What the exercise asks: Transcribe each of the records below exactly, excluding all pictures.

[Start Dataset]

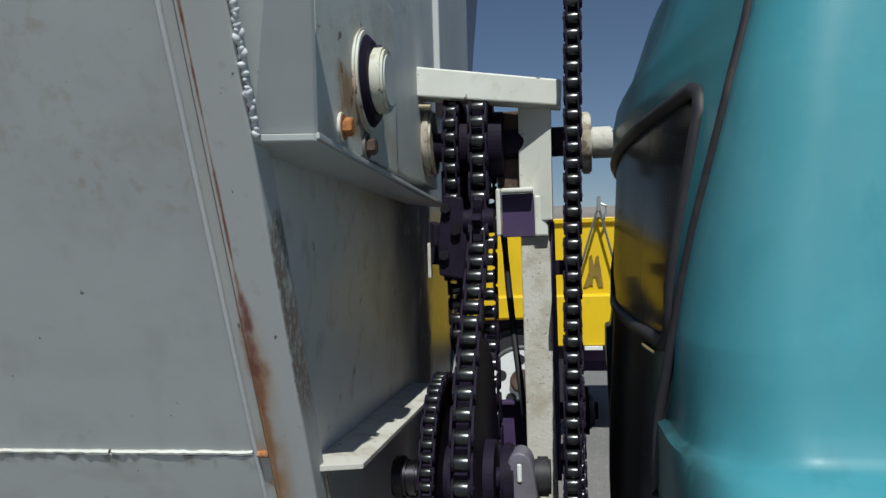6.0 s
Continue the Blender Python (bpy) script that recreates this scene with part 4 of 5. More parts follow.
# ---- flange bearing on the motor shelf ----
brg = thing("flange_bearing", (0.995, 1.62, 1.72), "white flange bearing, rust-stained, bolted to the shelf", "bearing")
BY, BZ = 1.628, 1.757
part("flange_plate", box(0.9925, 1.0, 1.4365, 1.80, 1.6635, 1.90, 0.002), bearing_white, brg, "white plate with rust below the shaft")
part("housing", rod((1.0, BY, BZ), (1.007, BY, BZ), 0.064, 40, bevel=0.003), bearing_white, brg, smooth=40)
# seal coloured black to paint in the shaded gap
part("seal", rod((1.007, BY, BZ), (1.014, BY, BZ), 0.056, 40, r2=0.048), grease_steel, brg, "shaft seal, black for the shade around it", smooth=40)
part("collar", rod((1.013, BY, BZ), (1.030, BY, BZ), 0.040, 40, bevel=0.003), post_white, brg, "yellowed white locking collar", smooth=40)
part("set_screw", rod((1.021, BY - 0.012, BZ + 0.037), (1.021, BY - 0.013, BZ + 0.0405), 0.004, 10), black_steel, brg)
part("shaft_end", rod((1.030, BY, BZ), (1.0315, BY, BZ), 0.031, 32), hopper_grey, brg, smooth=40)
for y, z in ((1.518, 1.683), (1.620, 1.676)):
    bm = rod((1.0, y, z), (1.004, y, z), 0.014, 18)
    part("bolt", hexbolt((1.004, y, z), (1, 0, 0), 0.0105, 0.010, bm), rust_orange if z > 1.68 else rusty_steel, brg, "rusty hexagon bolt")
    part("washer", rod((1.0003, y, z), (1.0036, y, z), 0.0165, 20), bearing_white if z > 1.68 else machine_grey, brg, smooth=40)

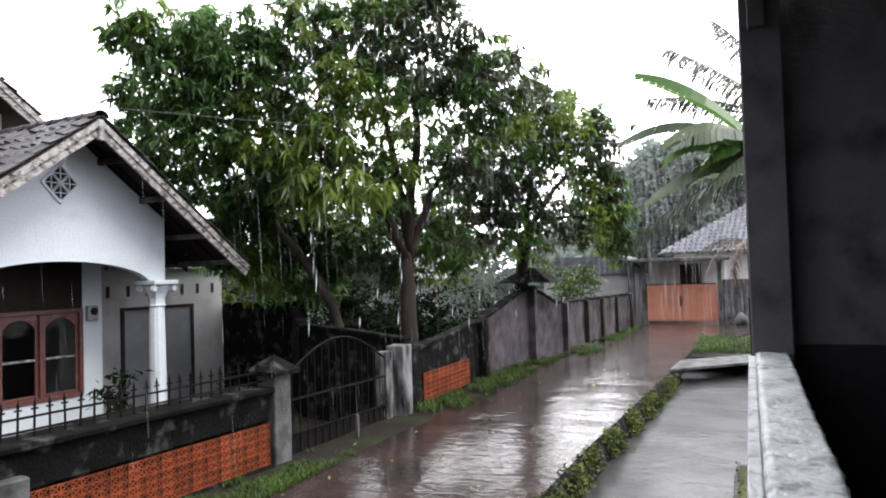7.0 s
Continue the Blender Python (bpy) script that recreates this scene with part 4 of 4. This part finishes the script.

[End Dataset]

Answer:
6.0 s
Continue the Blender Python (bpy) script that recreates this scene with part 4 of 5. More parts follow.
# ---- flange bearing on the motor shelf ----
brg = thing("flange_bearing", (0.995, 1.62, 1.72), "white flange bearing, rust-stained, bolted to the shelf", "bearing")
BY, BZ = 1.628, 1.757
part("flange_plate", box(0.9925, 1.0, 1.4365, 1.80, 1.6635, 1.90, 0.002), bearing_white, brg, "white plate with rust below the shaft")
part("housing", rod((1.0, BY, BZ), (1.007, BY, BZ), 0.064, 40, bevel=0.003), bearing_white, brg, smooth=40)
# seal coloured black to paint in the shaded gap
part("seal", rod((1.007, BY, BZ), (1.014, BY, BZ), 0.056, 40, r2=0.048), grease_steel, brg, "shaft seal, black for the shade around it", smooth=40)
part("collar", rod((1.013, BY, BZ), (1.030, BY, BZ), 0.040, 40, bevel=0.003), post_white, brg, "yellowed white locking collar", smooth=40)
part("set_screw", rod((1.021, BY - 0.012, BZ + 0.037), (1.021, BY - 0.013, BZ + 0.0405), 0.004, 10), black_steel, brg)
part("shaft_end", rod((1.030, BY, BZ), (1.0315, BY, BZ), 0.031, 32), hopper_grey, brg, smooth=40)
for y, z in ((1.518, 1.683), (1.620, 1.676)):
    bm = rod((1.0, y, z), (1.004, y, z), 0.014, 18)
    part("bolt", hexbolt((1.004, y, z), (1, 0, 0), 0.0105, 0.010, bm), rust_orange if z > 1.68 else rusty_steel, brg, "rusty hexagon bolt")
    part("washer", rod((1.0003, y, z), (1.0036, y, z), 0.0165, 20), bearing_white if z > 1.68 else machine_grey, brg, smooth=40)

7.0 s
Continue the Blender Python (bpy) script that recreates this scene with part 4 of 4. This part finishes the script.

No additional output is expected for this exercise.